-- Begin DATASET CONTENT --

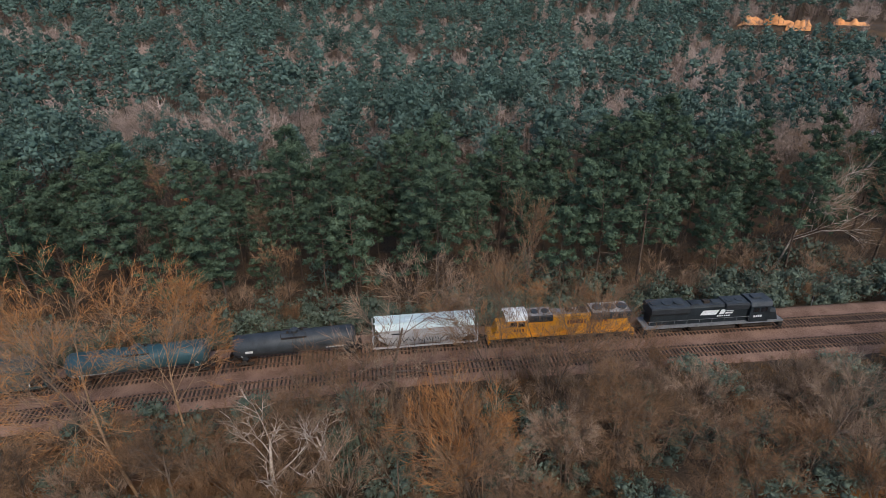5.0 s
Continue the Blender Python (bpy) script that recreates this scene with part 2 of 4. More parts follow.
colour = g_mix(g_zone("cleared"), litter, cleared, 0.5, 0.95)
colour = g_mix(g_zone("mown"), colour, scuffed, 0.46, 0.92)
colour = g_mix(g_zone("worn", 0.6), colour, g_mix(g_noise(1.1, 8), (0.15, 0.10, 0.062), (0.29, 0.20, 0.13), 0.35, 0.65), 0.75, 1.7)
colour = g_mix(g_zone("trodden"), colour, bare_earth, 0.60, 0.95)
yard = g_mix(g_noise(0.05, 6), (0.30, 0.20, 0.15), (0.52, 0.39, 0.32), 0.38, 0.62)
colour = g_mix(g_zone("yard", 0.2), colour, yard, 0.4, 0.7)
colour = g_mix(g_zone("mud"), colour, mud, 0.55, 0.9)
gl.new(colour, g_bsdf.inputs["Base Color"])
g_bump = gn.new("ShaderNodeBump")
g_bump.inputs["Strength"].default_value, g_bump.inputs["Distance"].default_value = 0.35, 0.06
gl.new(g_noise(4.0, 6.0), g_bump.inputs["Height"])
gl.new(g_bump.outputs[0], g_bsdf.inputs["Normal"])

ground_mesh = fast_mesh("ground", np.stack([fx, fy, land(fx, fy)], axis=1), [cells], [GROUND], smooth=True)
far_r, far_a = np.hypot(fx, fy + 60), np.degrees(np.arctan2(fx, fy + 60))
works = (far_r > 492) & (far_r < 560) & (((far_a > 57) & (far_a < 80)) | ((far_a > -80) & (far_a < -57)))
zones = {
    "mown": smoothstep(2.2, -2.2, fy - field_line(fx)) * (fx > -20) * (fx < 130) * (fy > -150),
    "cleared": np.maximum(smoothstep(2, -3, fx - np.interp(-fy, [20, 30, 43, 67, 100], [84, 94, 97, 101, 112])) * smoothstep(28, 36, fx)
                          * smoothstep(-22, -30, fy), 0.9 * smoothstep(-14, -20, fy) * smoothstep(-48, -40, fx) * smoothstep(-10, -18, fx) * (fy < 0)),
    "trodden": np.maximum(smoothstep(2.2, 0.8, path_distance(fx, fy)), works * 1.0),
    "worn": np.exp(-((fy - field_line(fx) + 4.5) / 2.2) ** 2) * smoothstep(38, 60, fx) * (fx < 130) * (fy > -150),
    "yard": smoothstep(503, 512, far_r) * (1 - smoothstep(600, 660, far_r)) * smoothstep(57, 59, far_a) * (1 - smoothstep(78, 84, far_a)),
    "mud": smoothstep(14, 9, np.abs(fx - creek_line(fy))) * (np.abs(fy) < 200),
}
for zone, values in zones.items():
    attribute = ground_mesh.attributes.new(zone, "FLOAT", "POINT")
    attribute.data.foreach_set("value", np.asarray(values, np.float32))
ground = tagged(new("ground", ground_mesh), "rolling ground with brown leaf litter and dry orange grass", "ground", kind="structure")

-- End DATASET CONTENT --

** BRIEF **
Leave every image out, and retype the material exactly.

** THE SOLUTION **
5.0 s
Continue the Blender Python (bpy) script that recreates this scene with part 2 of 4. More parts follow.
colour = g_mix(g_zone("cleared"), litter, cleared, 0.5, 0.95)
colour = g_mix(g_zone("mown"), colour, scuffed, 0.46, 0.92)
colour = g_mix(g_zone("worn", 0.6), colour, g_mix(g_noise(1.1, 8), (0.15, 0.10, 0.062), (0.29, 0.20, 0.13), 0.35, 0.65), 0.75, 1.7)
colour = g_mix(g_zone("trodden"), colour, bare_earth, 0.60, 0.95)
yard = g_mix(g_noise(0.05, 6), (0.30, 0.20, 0.15), (0.52, 0.39, 0.32), 0.38, 0.62)
colour = g_mix(g_zone("yard", 0.2), colour, yard, 0.4, 0.7)
colour = g_mix(g_zone("mud"), colour, mud, 0.55, 0.9)
gl.new(colour, g_bsdf.inputs["Base Color"])
g_bump = gn.new("ShaderNodeBump")
g_bump.inputs["Strength"].default_value, g_bump.inputs["Distance"].default_value = 0.35, 0.06
gl.new(g_noise(4.0, 6.0), g_bump.inputs["Height"])
gl.new(g_bump.outputs[0], g_bsdf.inputs["Normal"])

ground_mesh = fast_mesh("ground", np.stack([fx, fy, land(fx, fy)], axis=1), [cells], [GROUND], smooth=True)
far_r, far_a = np.hypot(fx, fy + 60), np.degrees(np.arctan2(fx, fy + 60))
works = (far_r > 492) & (far_r < 560) & (((far_a > 57) & (far_a < 80)) | ((far_a > -80) & (far_a < -57)))
zones = {
    "mown": smoothstep(2.2, -2.2, fy - field_line(fx)) * (fx > -20) * (fx < 130) * (fy > -150),
    "cleared": np.maximum(smoothstep(2, -3, fx - np.interp(-fy, [20, 30, 43, 67, 100], [84, 94, 97, 101, 112])) * smoothstep(28, 36, fx)
                          * smoothstep(-22, -30, fy), 0.9 * smoothstep(-14, -20, fy) * smoothstep(-48, -40, fx) * smoothstep(-10, -18, fx) * (fy < 0)),
    "trodden": np.maximum(smoothstep(2.2, 0.8, path_distance(fx, fy)), works * 1.0),
    "worn": np.exp(-((fy - field_line(fx) + 4.5) / 2.2) ** 2) * smoothstep(38, 60, fx) * (fx < 130) * (fy > -150),
    "yard": smoothstep(503, 512, far_r) * (1 - smoothstep(600, 660, far_r)) * smoothstep(57, 59, far_a) * (1 - smoothstep(78, 84, far_a)),
    "mud": smoothstep(14, 9, np.abs(fx - creek_line(fy))) * (np.abs(fy) < 200),
}
for zone, values in zones.items():
    attribute = ground_mesh.attributes.new(zone, "FLOAT", "POINT")
    attribute.data.foreach_set("value", np.asarray(values, np.float32))
ground = tagged(new("ground", ground_mesh), "rolling ground with brown leaf litter and dry orange grass", "ground", kind="structure")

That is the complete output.